Representative Michael Capps recently introduced HB 2285, the Kansas Legal Tender Act, into the state House and it is now in the House Committee on Taxation. This bill provides for sales exemption from and modification for sales of specie legal tender.
Kansas currently burdens you with sales taxes if you buy precious metals, and then charges capital gains taxes when you sell those same precious metals. Passage would pave the way for Kansans to use gold and silver in everyday transactions and would remove sales tax when exchanging specie. Since money itself is not taxed, it only stands to reason you should not be taxed when you trade one currency for another.
The Kansas Legal Tender Act would end this unjust taxation!
Utah became the first state in over 80 years to pass a law making gold and silver coin legal tender in 2011. The legislature followed up, approving a bill clarifying several tax measures and more importantly, expanding the definition of specie to include gold and silver coin approved by the state. Oklahoma, Alabama, Wyoming, Louisiana and Texas have also passed legislation recognizing gold and silver as legal tender.
I believe this legislation is justified by the United States Constitution which states in Article I, Section 10, “No State shall…make any Thing but gold and silver Coin a Tender in Payment of Debts.” States have simply ignored this constitutional provision for years as the Federal Reserve monopolized currency with their Federal Reserve Notes.
The U.S. Constitution established biblical commodity money as the only lawful medium of exchange in America and empowered Congress to coin silver and gold coins the values of which are to be “regulated” using a fixed standard of weights and measures. The value of the US dollar represented a certain equivalent weight in silver and could be redeemed in silver coins. The Constitution did not authorize printing paper money (Bills of Credit) – or Federal Reserve Notes circulating as money today. Only gold and silver coins were considered legal tender as a standard of payment.

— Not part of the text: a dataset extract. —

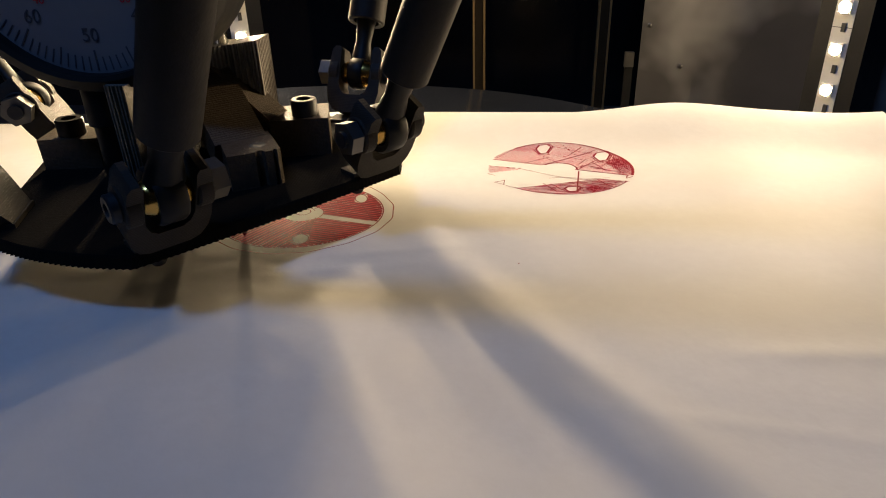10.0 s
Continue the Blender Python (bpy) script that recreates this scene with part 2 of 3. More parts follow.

Congress adopted the Legal Tender Act of 1862, compelling people to accept paper notes in payment, and thus began circulating the first national United States currency. These bills of credit were known as Legal Tender Notes because of the inscription on each obverse face stating “This Note is a Legal Tender.” Legal tender or forced tender is payment that, by law, cannot be refused in settlement of a debt.
Remember, the U.S. Constitution prohibits any government from issuing what the Founding Fathers called “Bills of Credit” (and what we today would understand as paper currency redeemable in silver or gold), and outlaws any form of “legal tender” except silver and gold coins.
Art. I Sec. 10 Cl. 1, states, in part: “No State shall … coin Money; emit Bills of Credit; make any Thing but gold and silver Coin a Tender in Payment of Debts; …”
This departure from the Constitution resulted in just as Frederic Bastiat predicted…
“When plunder has become a way of life for a group of men living together in society, they create for themselves in the course of time a legal system that authorizes it and a moral code that glorifies it.” – Frederic Bastiat in “The Law”
In 1868 the Supreme Court unanimously said that nothing other than coined money had been recognized by the legislation of the national government as lawful money. (Bank vs. Supervisors, 7 Wallace, p. 30.) In Hepburn v. Griswold (1870), the Supreme Court found the acts creating the greenbacks to be unconstitutional, ruling that forcing a creditor to accept payment in inflated currency was a violation of the 5th Amendment, protection of property under due process. That decision was later reversed following the appointment of two new judges by President Ulysses S Grant.